Caution from analysts and businesses
Despite the surge, portfolio managers stressed that the headline deal is provisional. Mohamed El-Erian of Allianz called the agreement a “welcome de-risking” but warned that tariffs still sit far above pre-war norms and could reignite inflation pressures. Retailers and manufacturers likewise urged clarity, saying 90 days is too brief to rebuild inventories or reroute supply chains. Labour groups on both sides of the Pacific complained that the truce sidesteps structural issues such as subsidies and intellectual-property rules. Treasury Secretary Scott Bessent acknowledged those gaps, telling reporters that “years of work” lie ahead before trade flows normalise.

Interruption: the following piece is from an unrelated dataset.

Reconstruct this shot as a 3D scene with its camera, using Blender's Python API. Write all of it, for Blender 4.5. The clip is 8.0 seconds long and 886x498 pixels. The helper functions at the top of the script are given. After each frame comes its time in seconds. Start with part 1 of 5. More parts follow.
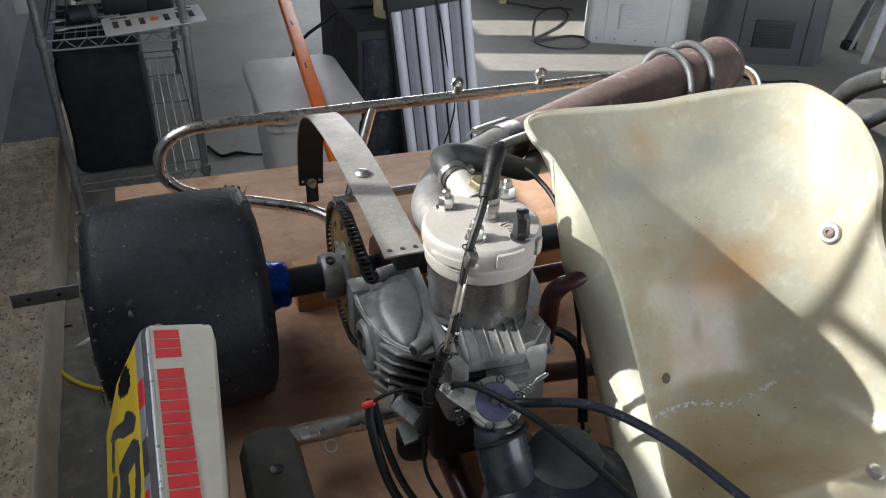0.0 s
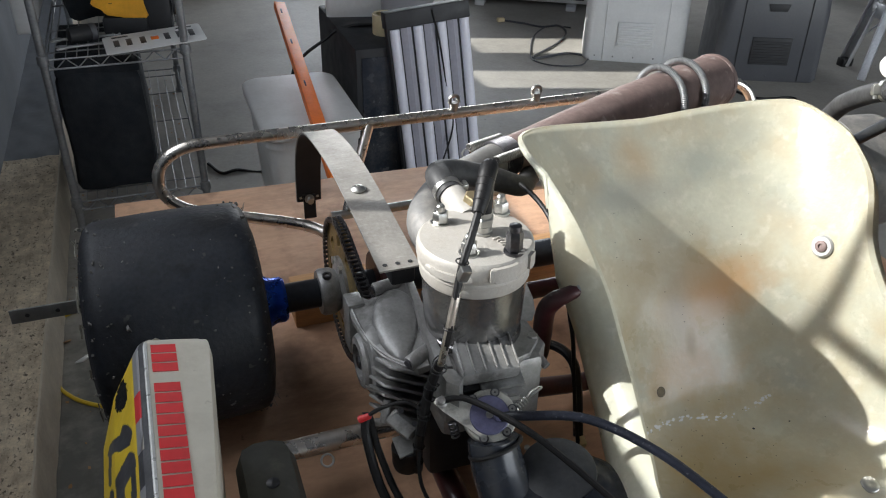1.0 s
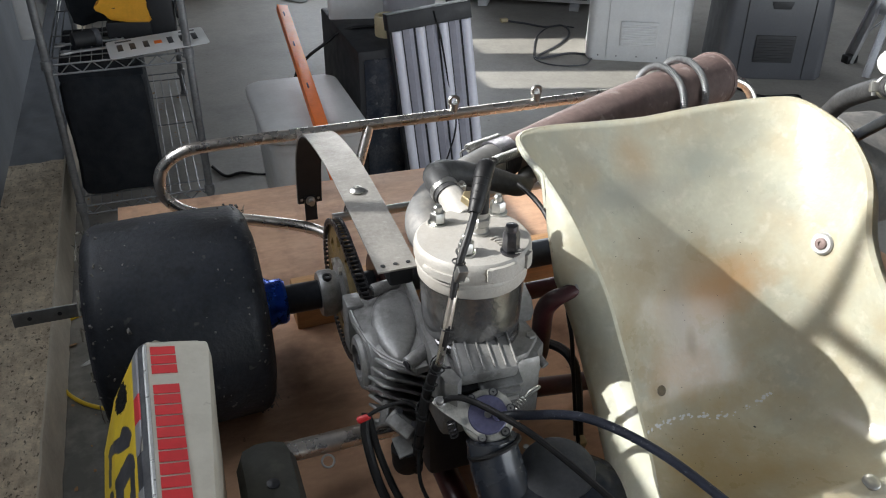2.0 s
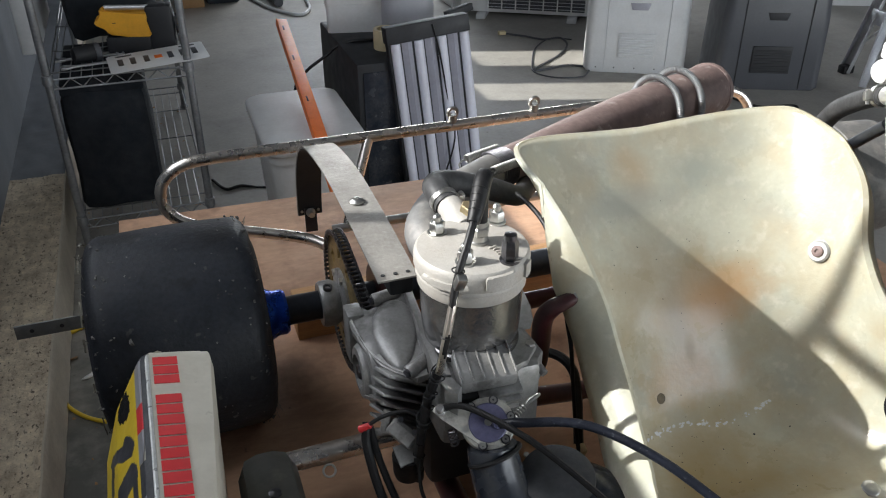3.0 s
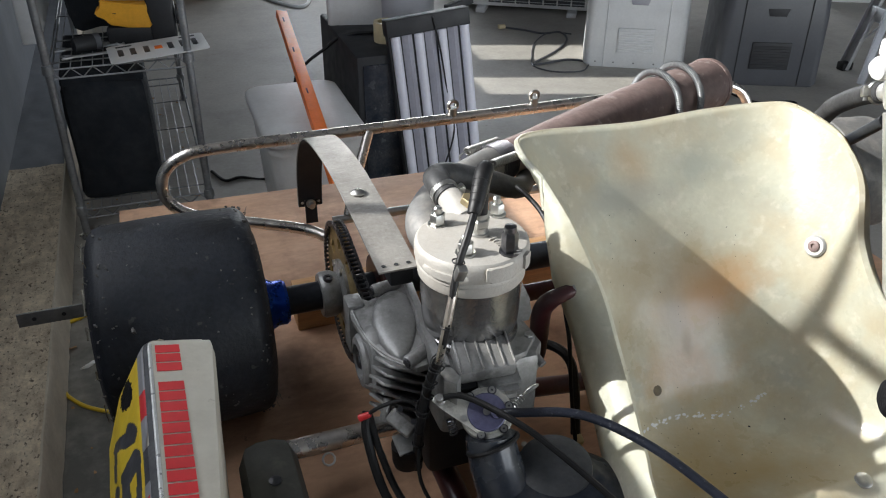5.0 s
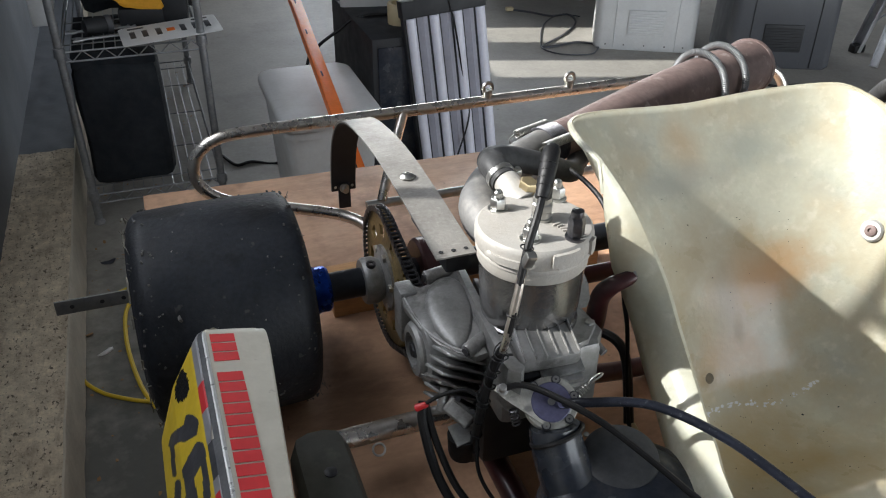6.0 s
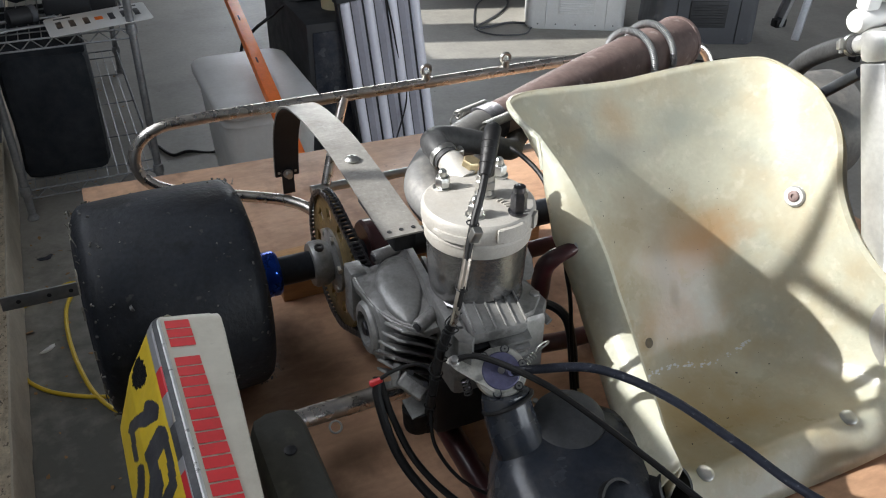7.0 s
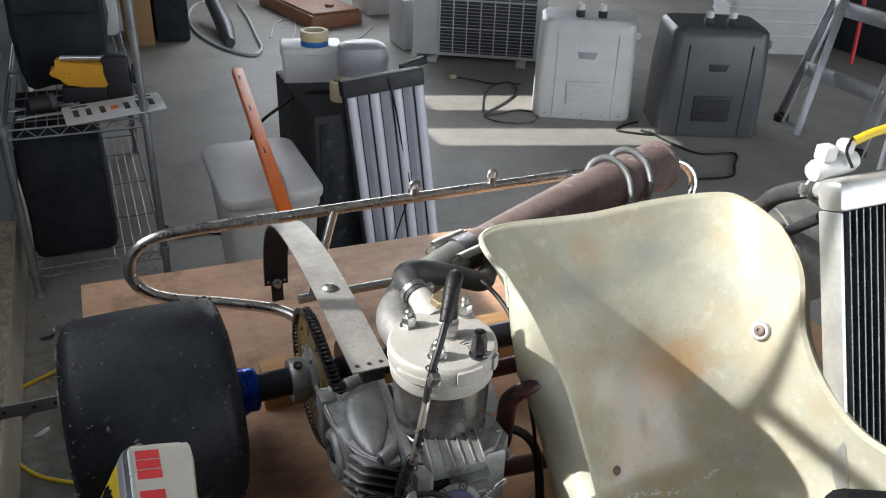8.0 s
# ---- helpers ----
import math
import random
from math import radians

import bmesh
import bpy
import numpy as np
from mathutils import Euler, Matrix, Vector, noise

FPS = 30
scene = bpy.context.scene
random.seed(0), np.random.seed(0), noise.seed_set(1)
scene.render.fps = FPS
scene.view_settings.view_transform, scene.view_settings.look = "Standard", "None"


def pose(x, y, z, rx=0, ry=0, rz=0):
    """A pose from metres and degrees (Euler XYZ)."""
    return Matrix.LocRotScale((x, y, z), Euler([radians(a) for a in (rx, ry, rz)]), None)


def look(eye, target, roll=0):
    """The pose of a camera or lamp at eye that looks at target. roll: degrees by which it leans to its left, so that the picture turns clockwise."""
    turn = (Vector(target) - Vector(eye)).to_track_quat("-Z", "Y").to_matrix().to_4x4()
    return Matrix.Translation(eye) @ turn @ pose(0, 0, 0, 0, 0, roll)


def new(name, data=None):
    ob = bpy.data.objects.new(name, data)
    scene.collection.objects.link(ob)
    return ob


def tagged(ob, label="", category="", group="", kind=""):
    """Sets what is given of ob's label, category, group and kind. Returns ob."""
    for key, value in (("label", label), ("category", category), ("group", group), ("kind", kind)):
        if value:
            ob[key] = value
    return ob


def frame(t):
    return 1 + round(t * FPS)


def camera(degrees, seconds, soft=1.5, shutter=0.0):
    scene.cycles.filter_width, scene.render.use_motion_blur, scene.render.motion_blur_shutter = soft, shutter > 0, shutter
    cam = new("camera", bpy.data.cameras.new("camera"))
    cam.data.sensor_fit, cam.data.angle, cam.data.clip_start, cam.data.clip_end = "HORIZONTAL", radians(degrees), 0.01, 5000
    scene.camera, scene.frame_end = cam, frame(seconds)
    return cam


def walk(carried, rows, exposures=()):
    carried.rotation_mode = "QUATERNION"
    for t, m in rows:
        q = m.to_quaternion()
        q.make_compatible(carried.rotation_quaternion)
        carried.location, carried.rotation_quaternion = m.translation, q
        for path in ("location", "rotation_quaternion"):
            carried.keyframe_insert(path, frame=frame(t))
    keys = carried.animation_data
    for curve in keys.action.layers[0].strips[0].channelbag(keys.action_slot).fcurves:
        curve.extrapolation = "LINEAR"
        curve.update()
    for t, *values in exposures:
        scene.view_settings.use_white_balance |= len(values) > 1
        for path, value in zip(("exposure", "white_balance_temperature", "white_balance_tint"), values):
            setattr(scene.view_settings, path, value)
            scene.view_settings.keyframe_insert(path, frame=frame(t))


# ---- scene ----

# ---- camera and its walk ----
cam = camera(56.0, 8.0, soft=1.1)
PATH = [
    (0, (-0.4506, -0.9315, 1.4280), (0.1327, 0.6517, 0.3550), 1.30),
    (0.5, (-0.4511, -0.9395, 1.4300), (0.1382, 0.6538, 0.3740), 1.40),
    (1, (-0.4475, -0.9422, 1.4310), (0.1408, 0.6624, 0.3920), 1.10),
    (2.5, (-0.4380, -0.9511, 1.4320), (0.1339, 0.6637, 0.3990), 0.10),
    (3, (-0.4418, -0.9555, 1.4330), (0.1370, 0.6692, 0.4220), 0.00),
    (3.5, (-0.4441, -0.9622, 1.4350), (0.1327, 0.6629, 0.4210), 0.10),
    (4, (-0.4415, -0.9647, 1.4360), (0.1361, 0.6592, 0.4210), 0.20),
    (5.5, (-0.4616, -0.9579, 1.4350), (0.1191, 0.6553, 0.4050), 0.80),
    (5.7, (-0.4780, -0.9390, 1.4330), (0.1010, 0.6730, 0.4000), 0.90),
    (6, (-0.5012, -0.9191, 1.4220), (0.0823, 0.6763, 0.3660), 0.60),
    (6.2, (-0.5150, -0.9220, 1.4300), (0.0730, 0.6550, 0.3510), 0.50),
    (6.5, (-0.5150, -0.9277, 1.4270), (0.0878, 0.6397, 0.3410), -0.40),
    (6.7, (-0.5210, -0.9380, 1.4360), (0.1340, 0.6060, 0.3460), 0.40),
    (7, (-0.5173, -0.9405, 1.4320), (0.1888, 0.5813, 0.3440), 0.90),
    (7.5, (-0.5148, -0.9430, 1.4360), (0.2026, 0.5737, 0.3470), 0.80),
    (7.7, (-0.5030, -0.9401, 1.4600), (0.2244, 0.5757, 0.3770), 0.90),
    (7.8, (-0.4940, -0.9460, 1.4850), (0.2250, 0.5820, 0.4150), 1.20),
    (8, (-0.4703, -0.9553, 1.5210), (0.2372, 0.6558, 0.5700), 2.00),
]
walk(cam, [(t, look(eye, target, roll)) for t, eye, target, roll in PATH])

# ---- world, sun, exposure ----
SUN_AZ, SUN_EL = radians(-18.0), radians(34.5)      # heading of the light over the floor, height of the sun
scene.view_settings.exposure = 0.75
world = bpy.data.worlds.new("sky")
scene.world = world
world.use_nodes = True
wn = world.node_tree.nodes
sky = wn.new("ShaderNodeTexSky")
sky.sky_type = 'NISHITA'
sky.sun_disc = False
sky.sun_elevation = SUN_EL
# the sun stands opposite to where its light heads
sky.sun_rotation = math.atan2(-math.cos(SUN_AZ), -math.sin(SUN_AZ))
wn["Background"].inputs["Strength"].default_value = 0.15
world.node_tree.links.new(sky.outputs[0], wn["Background"].inputs["Color"])
sun_dir = Vector((math.cos(SUN_AZ) * math.cos(SUN_EL), math.sin(SUN_AZ) * math.cos(SUN_EL), -math.sin(SUN_EL)))
sun = new("sun", bpy.data.lights.new("sun", "SUN"))
sun.data.energy, sun.data.angle, sun.data.color = 4.1, radians(0.6), (1.0, 0.985, 0.945)
sun.matrix_world = look((0, 0, 6), tuple(Vector((0, 0, 6)) + sun_dir))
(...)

President Donald Trump portrayed the breakthrough as evidence that his hard-line strategy yields results, while Chinese Vice-Premier He Lifeng hailed “substantial progress” but emphasised mutual respect. The timing also dovetails with Trump’s promise to refocus on the European Union once the China front stabilises. Legislators from both parties signalled they would scrutinise any permanent accord for enforcement mechanisms, hinting that congressional approval could prove contentious in an election cycle already dominated by economic anxiety.
Summary
For now, the tariff ceasefire has returned a measure of calm to markets and injected fresh momentum into equities that had flirted with correction territory only a fortnight ago. Yet the simultaneous rise in bond yields and oil prices underscores how swiftly sentiment could reverse if negotiations stall. Investors appear to view Monday’s gains less as a green light for unchecked risk-taking than as a reprieve from a self-inflicted slowdown. Whether the two superpowers can convert 90 days of goodwill into a durable trade framework will determine if the trillions reclaimed this week are a foundation for sustained growth or another fleeting market detour.